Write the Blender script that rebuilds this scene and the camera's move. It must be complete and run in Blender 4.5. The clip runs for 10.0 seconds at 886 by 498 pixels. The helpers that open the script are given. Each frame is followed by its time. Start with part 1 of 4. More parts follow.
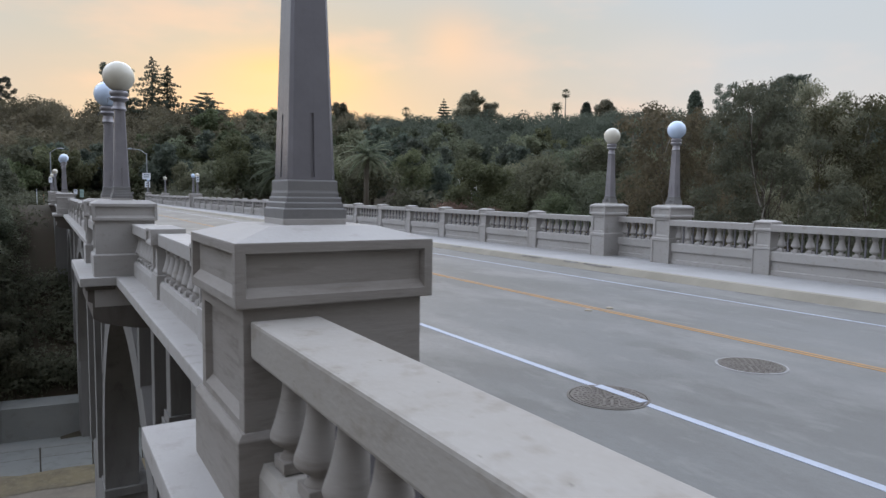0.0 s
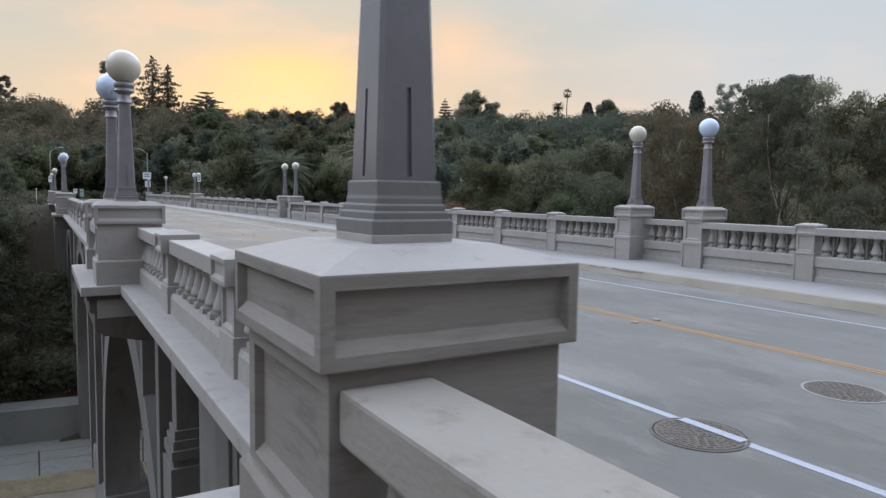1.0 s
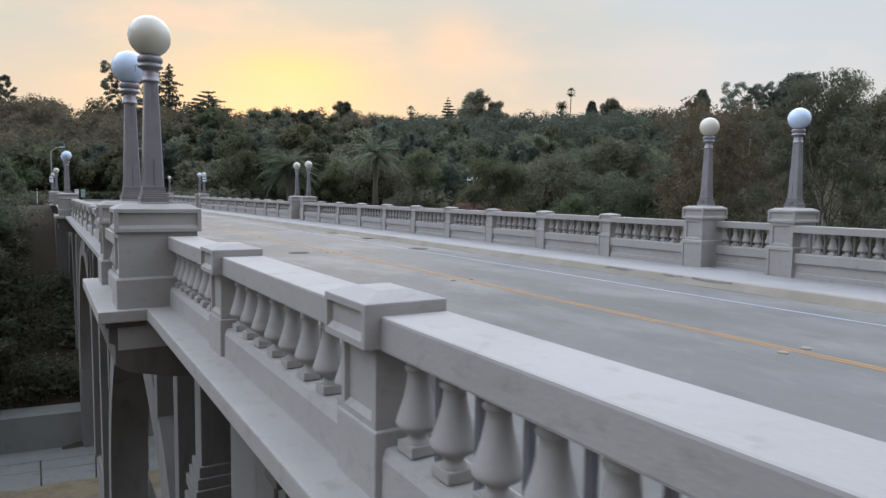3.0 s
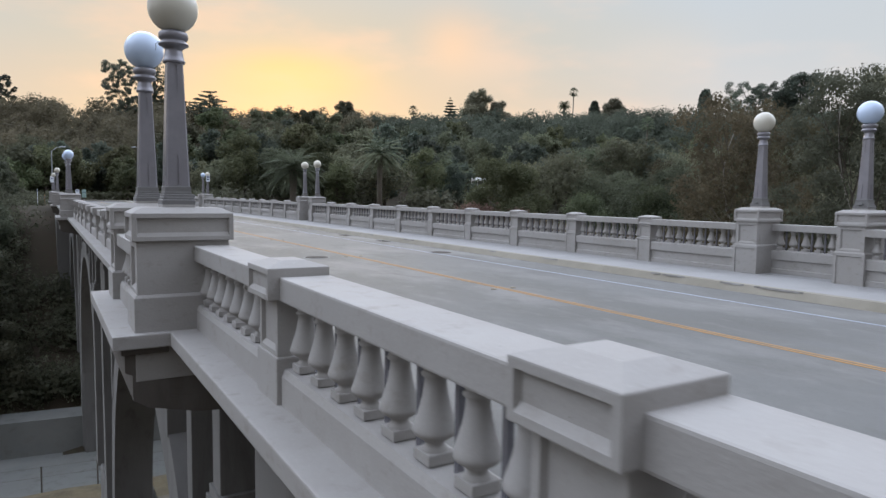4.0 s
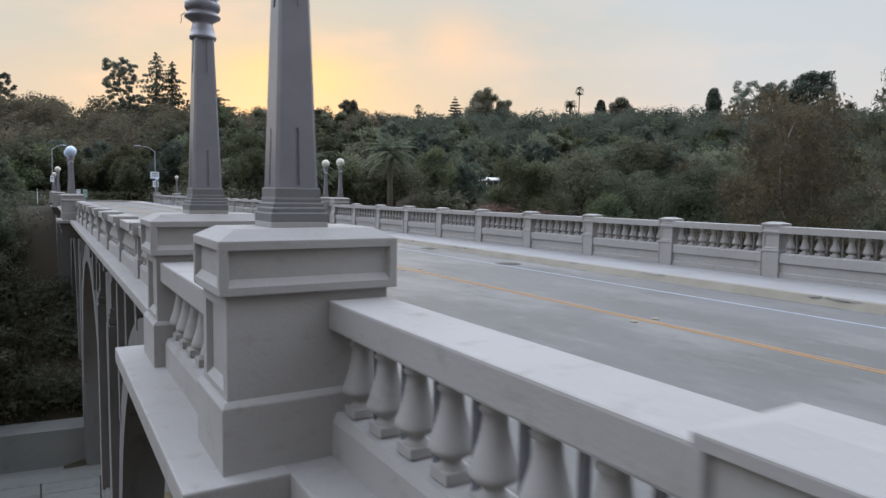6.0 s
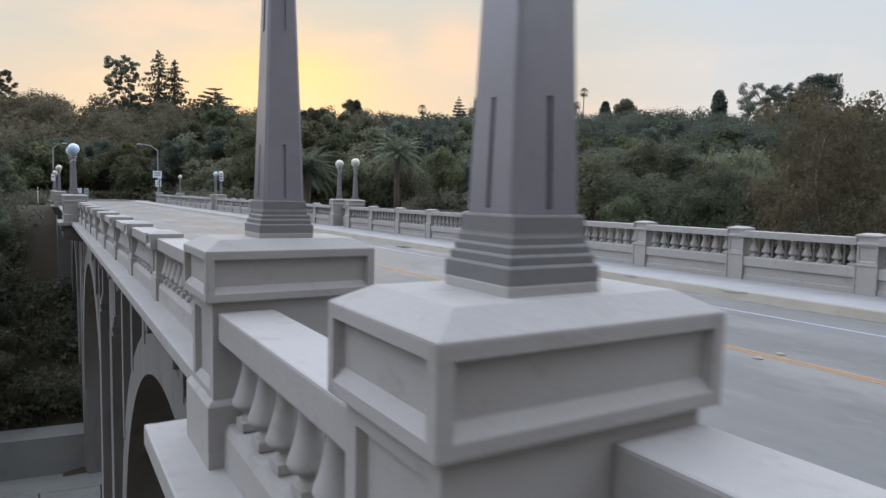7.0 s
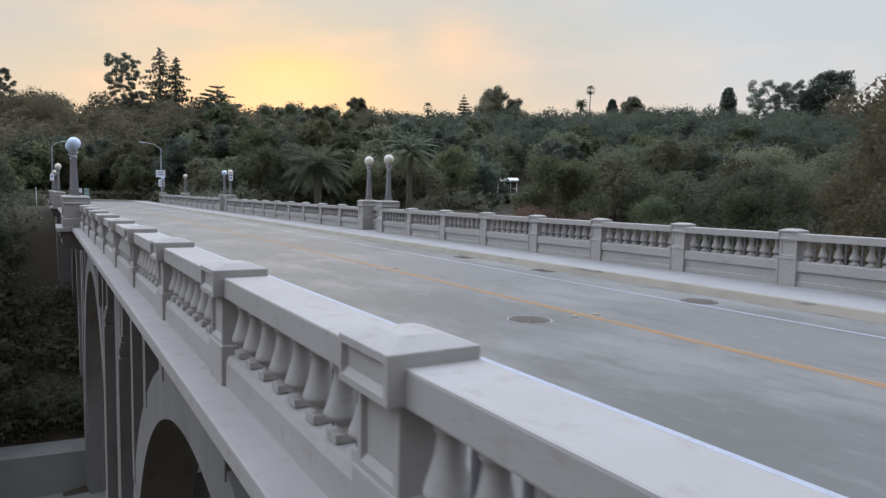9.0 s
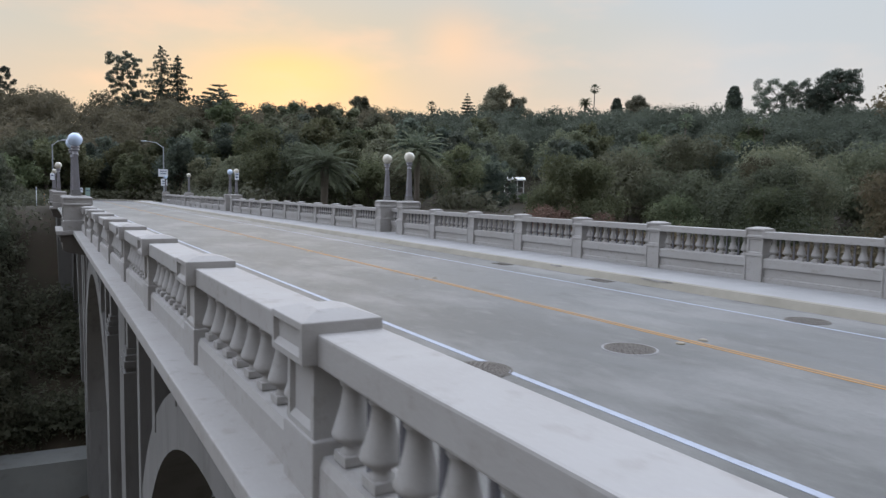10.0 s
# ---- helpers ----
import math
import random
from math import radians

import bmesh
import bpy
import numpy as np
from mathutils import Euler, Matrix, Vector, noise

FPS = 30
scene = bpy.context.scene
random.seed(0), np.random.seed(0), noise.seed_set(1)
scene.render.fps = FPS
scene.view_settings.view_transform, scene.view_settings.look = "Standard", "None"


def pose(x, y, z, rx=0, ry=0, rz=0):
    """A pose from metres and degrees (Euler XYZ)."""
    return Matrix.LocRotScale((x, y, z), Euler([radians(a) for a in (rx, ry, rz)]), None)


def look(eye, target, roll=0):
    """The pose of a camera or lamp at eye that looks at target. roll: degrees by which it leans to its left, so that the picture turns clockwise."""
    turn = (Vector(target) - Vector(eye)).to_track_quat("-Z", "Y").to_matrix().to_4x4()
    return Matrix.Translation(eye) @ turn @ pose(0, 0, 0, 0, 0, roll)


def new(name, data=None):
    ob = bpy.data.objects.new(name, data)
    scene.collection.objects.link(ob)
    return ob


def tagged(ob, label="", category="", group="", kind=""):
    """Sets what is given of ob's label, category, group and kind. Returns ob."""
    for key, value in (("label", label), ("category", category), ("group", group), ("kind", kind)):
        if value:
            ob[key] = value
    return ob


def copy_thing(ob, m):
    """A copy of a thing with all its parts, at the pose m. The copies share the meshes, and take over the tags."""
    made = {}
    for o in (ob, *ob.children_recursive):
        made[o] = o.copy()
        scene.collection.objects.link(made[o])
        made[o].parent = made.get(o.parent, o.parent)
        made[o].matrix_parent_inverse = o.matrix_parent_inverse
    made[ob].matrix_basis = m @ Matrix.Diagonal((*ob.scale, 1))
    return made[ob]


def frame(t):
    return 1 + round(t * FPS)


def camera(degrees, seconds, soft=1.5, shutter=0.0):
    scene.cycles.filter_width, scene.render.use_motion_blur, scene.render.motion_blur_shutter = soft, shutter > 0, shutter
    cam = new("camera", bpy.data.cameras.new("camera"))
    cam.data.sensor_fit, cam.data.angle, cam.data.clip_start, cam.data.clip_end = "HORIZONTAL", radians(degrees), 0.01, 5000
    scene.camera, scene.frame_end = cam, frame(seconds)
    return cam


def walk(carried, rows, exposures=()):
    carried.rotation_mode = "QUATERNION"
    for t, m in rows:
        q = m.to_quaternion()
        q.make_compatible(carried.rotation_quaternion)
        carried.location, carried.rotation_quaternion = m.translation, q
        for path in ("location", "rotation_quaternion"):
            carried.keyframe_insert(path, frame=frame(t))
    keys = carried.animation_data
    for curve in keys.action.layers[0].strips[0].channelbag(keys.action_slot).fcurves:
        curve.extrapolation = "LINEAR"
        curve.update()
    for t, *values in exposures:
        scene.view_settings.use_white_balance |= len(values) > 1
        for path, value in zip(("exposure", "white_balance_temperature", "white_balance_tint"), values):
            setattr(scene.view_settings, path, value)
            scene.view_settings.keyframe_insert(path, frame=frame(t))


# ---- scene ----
cam = camera(67.6, 10.0, soft=1.4, shutter=0.4)
PATH = [
    (0, (-0.205, 0.018, 1.66), (0.826, 1.724, 1.499), 0.8),
    (0.5, (-0.204, 0.487, 1.668), (0.827, 2.193, 1.507), 0.9),
    (1, (-0.182, 0.939, 1.674), (0.85, 2.645, 1.513), 0.9),
    (1.5, (-0.178, 1.388, 1.668), (0.854, 3.094, 1.507), 0.9),
    (2, (-0.194, 1.868, 1.667), (0.837, 3.574, 1.506), 0.9),
    (2.5, (-0.218, 2.411, 1.665), (0.813, 4.117, 1.503), 0.8),
    (4, (-0.264, 4.321, 1.669), (0.766, 6.027, 1.508), 0.8),
    (4.5, (-0.264, 5.063, 1.667), (0.764, 6.771, 1.505), 0.9),
    (5, (-0.254, 5.875, 1.665), (0.774, 7.583, 1.505), 0.8),
    (5.5, (-0.26, 6.737, 1.668), (0.77, 8.444, 1.508), 0.8),
    (6.8, (-0.258, 9.127, 1.748), (0.772, 10.834, 1.586), 1.0),
    (7, (-0.255, 9.499, 1.758), (0.775, 11.206, 1.599), 1.2),
    (7.2, (-0.248, 9.88, 1.767), (0.783, 11.586, 1.608), 1.2),
    (7.5, (-0.227, 10.466, 1.781), (0.801, 12.174, 1.619), 1.0),
    (8, (-0.201, 11.435, 1.773), (0.829, 13.142, 1.612), 0.9),
    (8.5, (-0.18, 12.418, 1.768), (0.851, 14.125, 1.609), 1.0),
    (9, (-0.151, 13.394, 1.774), (0.879, 15.1, 1.613), 1.1),
    (9.5, (-0.126, 14.376, 1.778), (0.905, 16.082, 1.617), 1.1),
    (10, (-0.091, 15.358, 1.786), (0.938, 17.066, 1.623), 1.1),
]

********

GOAL: Within the material above, transcribe exactly the lines that run from the line holding "made[o].matrix_parent_inverse = o.matrix_parent_inverse" through the line holding "scene.view_settings.use_white_balance |= len(values)".

FINISHED TASK:
        made[o].matrix_parent_inverse = o.matrix_parent_inverse
    made[ob].matrix_basis = m @ Matrix.Diagonal((*ob.scale, 1))
    return made[ob]


def frame(t):
    return 1 + round(t * FPS)


def camera(degrees, seconds, soft=1.5, shutter=0.0):
    scene.cycles.filter_width, scene.render.use_motion_blur, scene.render.motion_blur_shutter = soft, shutter > 0, shutter
    cam = new("camera", bpy.data.cameras.new("camera"))
    cam.data.sensor_fit, cam.data.angle, cam.data.clip_start, cam.data.clip_end = "HORIZONTAL", radians(degrees), 0.01, 5000
    scene.camera, scene.frame_end = cam, frame(seconds)
    return cam


def walk(carried, rows, exposures=()):
    carried.rotation_mode = "QUATERNION"
    for t, m in rows:
        q = m.to_quaternion()
        q.make_compatible(carried.rotation_quaternion)
        carried.location, carried.rotation_quaternion = m.translation, q
        for path in ("location", "rotation_quaternion"):
            carried.keyframe_insert(path, frame=frame(t))
    keys = carried.animation_data
    for curve in keys.action.layers[0].strips[0].channelbag(keys.action_slot).fcurves:
        curve.extrapolation = "LINEAR"
        curve.update()
    for t, *values in exposures:
        scene.view_settings.use_white_balance |= len(values) > 1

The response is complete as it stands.